Oakdale

Oakdale Irrigation District meeting erodes into shouting match

Irrigation leaders may reconsider providing water this year to recently annexed customers, including Trinitas Partners, because of strident protests from some established irrigators.

Also, the Oakdale Irrigation District board on Tuesday raised this year’s historic water cap from 30 inches per parcel to 36 inches. They put off deciding whether allocations to so-called tier 2 customers such as Trinitas would likewise increase, from 10 to 12 inches; that would be meaningless if the board opts to reverse the course set two weeks ago and give nothing to tier 2.

The meeting, attended by several upset growers, turned into a shouting match involving two board members and farmers leading a petition drive demanding that OID live up to promises made to established customers when Trinitas was brought into the district two years ago.

“I wonder if we should get a bumper sticker: ‘OID lied and our crops died,’” said farmer Robert Frobose. He and others say OID leaders tricked them into not opposing the 2013 Trinitas annexation by promising that the Bay Area-based megagrower would get no water unless tier 1 customers first got theirs, then changing terms to benefit Trinitas.

Board member Herman Doornenbal said, “If we decide to cut Trinitas completely off – no water this year – would you guys be happy? If you’ve got the guts to say it, that’s what this is about.”

Some people in the audience retorted loudly, prompting board Chairman Steve Webb to say, “That’s enough of this yelling. You can make a point without screaming.”

Webb soon joined the verbal artillery, heatedly saying OID had worked hard to give farmers all the water they could take in the three previous years. A fourth consecutive drought season forced the board two weeks ago to impose its first delivery cap in 105 years.

“All these (OID) folks have been doing nothing but busting our asses to make sure you get water,” Webb said.

Board member Frank Clark calmly noted that the final agreement between OID and Trinitas regarding tier 2 delivery in dry years says the district may, not shall, cut short the company’s allotment. Clark said he “can’t honestly say” whether some district leaders two years ago misrepresented that to the public; a Modesto Bee review of 2013 documents suggests they did.

Clark added, “We have the right to curtail delivery to Trinitas. We may do that.”

The issue will be the focus of a May 14 water committee meeting, open to the public. Webb said details, including the meeting time, will be posted on the district’s website.

Trinitas has 7,234 acres of the 8,046 in tier 2, all annexed since 2013. About 52,000 acres are in tier 1.

Doornenbal wanted to postpone voting on easing the allotment restriction until after the May 14 meeting, but Webb convinced the other board members to proceed with a 36-inch tier 1 plan while holding off on tier 2, and Doornenbal also agreed.

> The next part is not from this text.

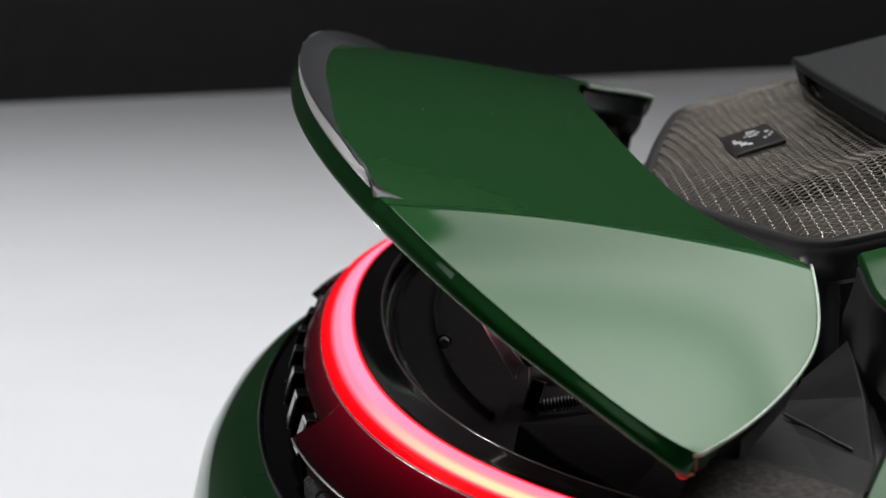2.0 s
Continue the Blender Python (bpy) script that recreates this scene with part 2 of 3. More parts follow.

Clark told audience members that growers elsewhere in California would love to receive as much water as OID customers do. “When I came on this board 10 years ago,” he said, “this district sucked. Water was wasted, we had no money and this district was not managed well.”

Farmer Linda Santos said OID’s recovery “has absolutely nothing to do with this board in particular. That was how this district was set up.”